Cases like Kaitlyn’s show the life and death dangers of eating disorders. Some may attribute them to negative body image, but science teacher Mary Montag disagrees.

“It’s not about the food,” Montag explains. “It’s about control. It’s about something that most often affects very accomplished people. More men than it used to be. Older people than it used to be. It used to be a young, late teens, like high school and college. You see younger children with it and you see older people with it. Because it’s a control. So something in their life is so out of control that this . . . this is something I can control. I can control how much I eat, when I eat, what I eat.”

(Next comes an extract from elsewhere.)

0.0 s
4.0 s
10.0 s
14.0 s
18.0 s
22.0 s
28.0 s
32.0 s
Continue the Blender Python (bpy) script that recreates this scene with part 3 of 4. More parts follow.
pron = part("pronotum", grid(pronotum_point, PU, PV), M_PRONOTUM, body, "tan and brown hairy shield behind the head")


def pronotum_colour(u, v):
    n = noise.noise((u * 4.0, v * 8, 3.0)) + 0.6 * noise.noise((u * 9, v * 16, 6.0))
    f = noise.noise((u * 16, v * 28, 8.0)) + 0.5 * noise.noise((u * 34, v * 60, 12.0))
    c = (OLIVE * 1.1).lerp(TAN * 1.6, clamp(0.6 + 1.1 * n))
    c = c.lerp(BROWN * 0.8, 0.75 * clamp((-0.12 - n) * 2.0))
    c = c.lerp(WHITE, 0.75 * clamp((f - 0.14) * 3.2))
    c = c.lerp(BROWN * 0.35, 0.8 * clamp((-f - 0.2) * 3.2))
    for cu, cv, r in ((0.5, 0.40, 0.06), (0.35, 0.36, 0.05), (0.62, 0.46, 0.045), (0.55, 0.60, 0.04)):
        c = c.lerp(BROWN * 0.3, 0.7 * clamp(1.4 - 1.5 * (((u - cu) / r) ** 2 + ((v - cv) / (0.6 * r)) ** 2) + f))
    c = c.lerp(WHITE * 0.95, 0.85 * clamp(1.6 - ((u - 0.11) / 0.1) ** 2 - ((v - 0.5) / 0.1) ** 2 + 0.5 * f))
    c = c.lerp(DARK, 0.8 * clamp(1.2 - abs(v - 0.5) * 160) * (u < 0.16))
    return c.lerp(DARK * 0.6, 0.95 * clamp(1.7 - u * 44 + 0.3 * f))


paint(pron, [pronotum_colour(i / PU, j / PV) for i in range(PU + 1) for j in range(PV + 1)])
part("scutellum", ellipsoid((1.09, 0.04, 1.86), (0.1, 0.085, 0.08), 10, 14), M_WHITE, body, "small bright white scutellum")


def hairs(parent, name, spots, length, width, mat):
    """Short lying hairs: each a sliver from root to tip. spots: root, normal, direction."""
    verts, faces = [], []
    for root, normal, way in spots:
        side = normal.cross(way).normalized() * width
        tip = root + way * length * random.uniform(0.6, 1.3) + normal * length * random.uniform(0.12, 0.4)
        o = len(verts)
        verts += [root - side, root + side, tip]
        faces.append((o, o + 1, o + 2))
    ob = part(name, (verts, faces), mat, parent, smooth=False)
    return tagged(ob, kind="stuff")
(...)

Montag, who suffered from an eating disorder in her high school and college years, explains that there is more to the psychology behind eating disorders than people assume.

“It really does take over and because it’s about [the idea that] this is the thing I can control,” Montag said. “There’s something deeper that this person is not finding . . . There’s a bigger issue, but an accomplished person isn’t going to tell you, “I need you, I need help.’ But this is a person that is so accomplished maybe in many areas, that they aren’t able to say, ‘I need help. I need help here.’ That a person oftentimes with anorexia or an eating disorder is someone who does not know how to reach out.”

According to Montag, the best way to help someone with an eating disorder is through support.

“I think much of that comes from, ‘I just want to help you and fix it,’” Montag said. “And it isn’t always ‘fix it,’ it’s a person learning–and once they really do learn–to control it and live with it and understand it and reach out and share. The you really can let your finger up a little bit. Then that control bug of, something feels out of control, this I can control–that eases . . . You learn tools and coping skills, and that just comes with time and education. And kindness. And love. And patience. And listening. And letting someone talk without trying to fix them.”

Conner and her family continue to support Kaitlyn in the years after her treatment and recovery.

“While my daughter was hospitalized . . . each family [or]support group had the opportunity to write an encouraging message on a poster placed on each patient’s room door.  The recurring message on each poster was, “You are worth the fight!”  Throughout her hospitalization and even today, I remind both Kaitlyn and myself that she is worth the fight against the negative feelings and images that tempt her to relapse.  I think it is a great message for all of us. With prayer, patience and supportive help plus education, an eating disorder does not have to define or consume a person.”

*Name has been changed to protect source’s anonymity.